**AVAILABLE DATA:**
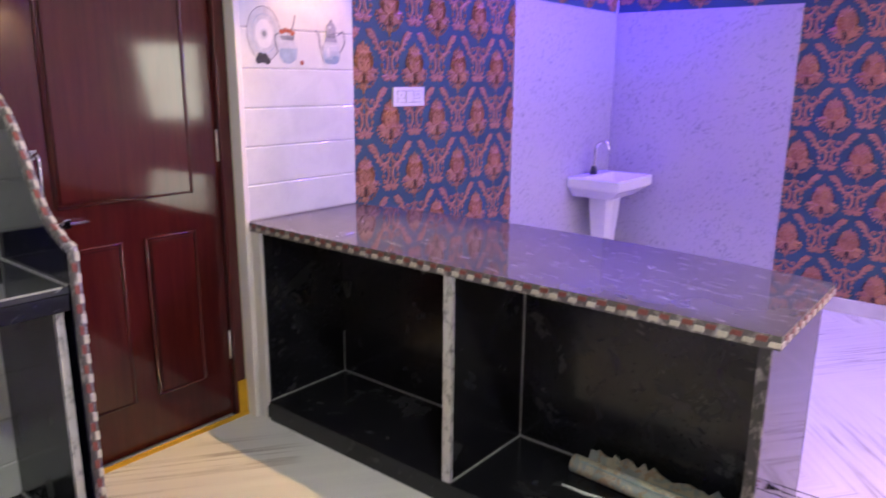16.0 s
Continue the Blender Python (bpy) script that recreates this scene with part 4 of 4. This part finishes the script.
    def cup(self, cx, cz, w):
        self.oval(cx, cz, w * 0.75, w * 0.17, "pr_grey")
        self.oval(cx, cz + 0.003, w * 0.68, w * 0.13, "pr_light")
        self.stroke([(cx + w * 0.4, cz + w * 0.52), (cx + w * 0.66, cz + w * 0.46), (cx + w * 0.4, cz + w * 0.2)], w * 0.07, "pr_grey")
        self.poly([(cx - w * 0.46, cz + w * 0.62), (cx + w * 0.46, cz + w * 0.62), (cx + w * 0.36, cz + w * 0.18), (cx + w * 0.2, cz + w * 0.06), (cx - w * 0.2, cz + w * 0.06), (cx - w * 0.36, cz + w * 0.18)], "pr_light")
        self.poly([(cx - w * 0.46, cz + w * 0.62), (cx + w * 0.46, cz + w * 0.62), (cx + w * 0.43, cz + w * 0.44), (cx - w * 0.43, cz + w * 0.44)], "pr_grey")

    def done(self, m, owner, label):
        return part("tile_print", turned(self.bm, m), [M[k] for k in PRINT], owner, label)


def print_teapot(m, owner, spread=0.355, squeeze=1.0):
    p = Print()
    p.dish(spread, 0.115, 0.102 * squeeze, 0.102)
    p.poly([(spread - 0.005, 0.045), (spread + 0.085, 0.045), (spread + 0.07, 0.012), (spread + 0.03, 0.0), (spread + 0.005, 0.012)], "pr_light")
    p.oval(spread + 0.025, 0.052, 0.022, 0.014, "pr_red", 12)
    p.oval(spread + 0.05, 0.052, 0.018, 0.013, "pr_red", 12)
    p.jug(0.0, 0.0, 0.160 * squeeze, 0.235, True, -1)
    p.cup(0.195, 0.012, 0.088)
    p.oval(0.262, 0.012, 0.021, 0.021, "pr_red", 14)
    p.oval(0.288, 0.010, 0.014, 0.018, "pr_red", 12)
    p.oval(0.258, 0.018, 0.006, 0.006, "pr_white", 8)
    return p.done(m, owner, "printed teapot, cup, apple and plate")


def print_creamer(m, owner):
    p = Print()
    p.dish(0.0, 0.125, 0.088, 0.112)
    p.stroke([(0.13, 0.12), (0.155, 0.17), (0.165, 0.21)], 0.007, "pr_grey")
    p.stroke([(0.085, 0.13), (0.055, 0.12), (0.065, 0.06), (0.09, 0.05)], 0.007, "pr_grey")
    p.poly([(0.07, 0.13), (0.165, 0.135), (0.155, 0.105), (0.175, 0.07), (0.165, 0.025), (0.13, 0.005), (0.095, 0.01), (0.072, 0.04), (0.07, 0.08), (0.085, 0.108)], "pr_light")
    p.poly([(0.078, 0.07), (0.172, 0.07), (0.165, 0.025), (0.13, 0.005), (0.095, 0.01), (0.072, 0.04)], "pr_blue")
    p.poly([(0.083, 0.122), (0.158, 0.125), (0.155, 0.105), (0.09, 0.105)], "pr_grey")
    for dx, dz in ((0.09, 0.138), (0.112, 0.145), (0.132, 0.142), (0.148, 0.135)):
        p.oval(dx, dz, 0.014, 0.010, "pr_red", 10)
    for dx, dz in ((-0.035, 0.018), (-0.012, 0.02), (-0.025, 0.035), (-0.002, 0.032), (0.01, 0.016)):
        p.oval(dx, dz, 0.016, 0.015, "pr_dark", 10)
    p.oval(0.195, 0.012, 0.011, 0.011, "pr_red", 10)
    p.jug(0.368, 0.010, 0.105, 0.205, True, 1)
    return p.done(m, owner, "printed plate, cream jug, berries and teapot")


for y, z in ((3.085, 0.757), (4.30, 0.765), (3.70, 1.39), (3.085, 2.02), (4.325, 2.03)):
    print_teapot(on_wall(FACE_EAST, XL, y, z), wall_left)
print_teapot(on_wall(FACE_SOUTH, -0.287, YB, 1.386), wall_back)
print_creamer(on_wall(FACE_SOUTH, 0.362, YB, 1.040), wall_back)
print_teapot(on_wall(FACE_WEST, XR, 4.99, 1.672), wall_right, spread=0.375)
print_creamer(on_wall(FACE_WEST, XR, 2.82, 1.555), wall_right)

# ---------- glazed wall tiles, band by band ----------
TILE_CACHE = {}
BANDS = [0.0, 0.036] + [0.208 + 0.161 * k for k in range(13)] + [TOP]


def tile_piece(w, h, thick):
    key = (round(w, 3), round(h, 3), thick)
    if key not in TILE_CACHE:
        e, r, d = 0.0003, 0.0055, 0.0030
        bm = bmesh.new()
        back = [bm.verts.new(p) for p in ((0, thick, 0), (w, thick, 0), (w, thick, h), (0, thick, h))]
        mid = [bm.verts.new(p) for p in ((0.0, d, e), (w, d, e), (w, d, h - e), (0.0, d, h - e))]
        top = [bm.verts.new(p) for p in ((0.0, 0, e + r), (w, 0, e + r), (w, 0, h - e - r), (0.0, 0, h - e - r))]
        for a, b in ((back, mid), (mid, top)):
            for i in range(4):
                bm.faces.new((a[i], a[(i + 1) % 4], b[(i + 1) % 4], b[i]))
        bm.faces.new(top)
        TILE_CACHE[key] = mesh_of(bm, "tile", M["tile"])
    return TILE_CACHE[key]


def clad(owner, m, length, bands, holes=(), thick=0.009, course=0.605, shift=0.0):
    """Tiles over a wall from its lower left corner; holes are (x0, x1, z0, z1)."""
    for r, (z0, z1) in enumerate(zip(bands, bands[1:])):
        cuts = {0.0, length}
        x = shift
        while x < length:
            if x > 0.02:
                cuts.add(x)
            x += course
        for a, b, c, d in holes:
            if c < z1 - 0.001 and d > z0 + 0.001:
                cuts |= {min(max(a, 0), length), min(max(b, 0), length)}
        cuts = sorted(cuts)
        for a, b in zip(cuts, cuts[1:]):
            if b - a < 0.004:
                continue
            spans = [(z0, z1)]
            for ha, hb, hc, hd in holes:
                if ha < (a + b) / 2 < hb:
                    nxt = []
                    for lo, hi in spans:
                        if hd <= lo or hc >= hi:
                            nxt.append((lo, hi))
                        else:
                            nxt += [(lo, hc)] if hc - lo > 0.006 else []
                            nxt += [(hd, hi)] if hi - hd > 0.006 else []
                    spans = nxt
            for lo, hi in spans:
                ob = new("tile", tile_piece(b - a, hi - lo, thick))
                ob.parent = owner
                ob.matrix_basis = m @ Matrix.Translation((a, 0, lo))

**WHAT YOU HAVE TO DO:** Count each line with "part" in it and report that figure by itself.

**EXERCISE OUTPUT:** 2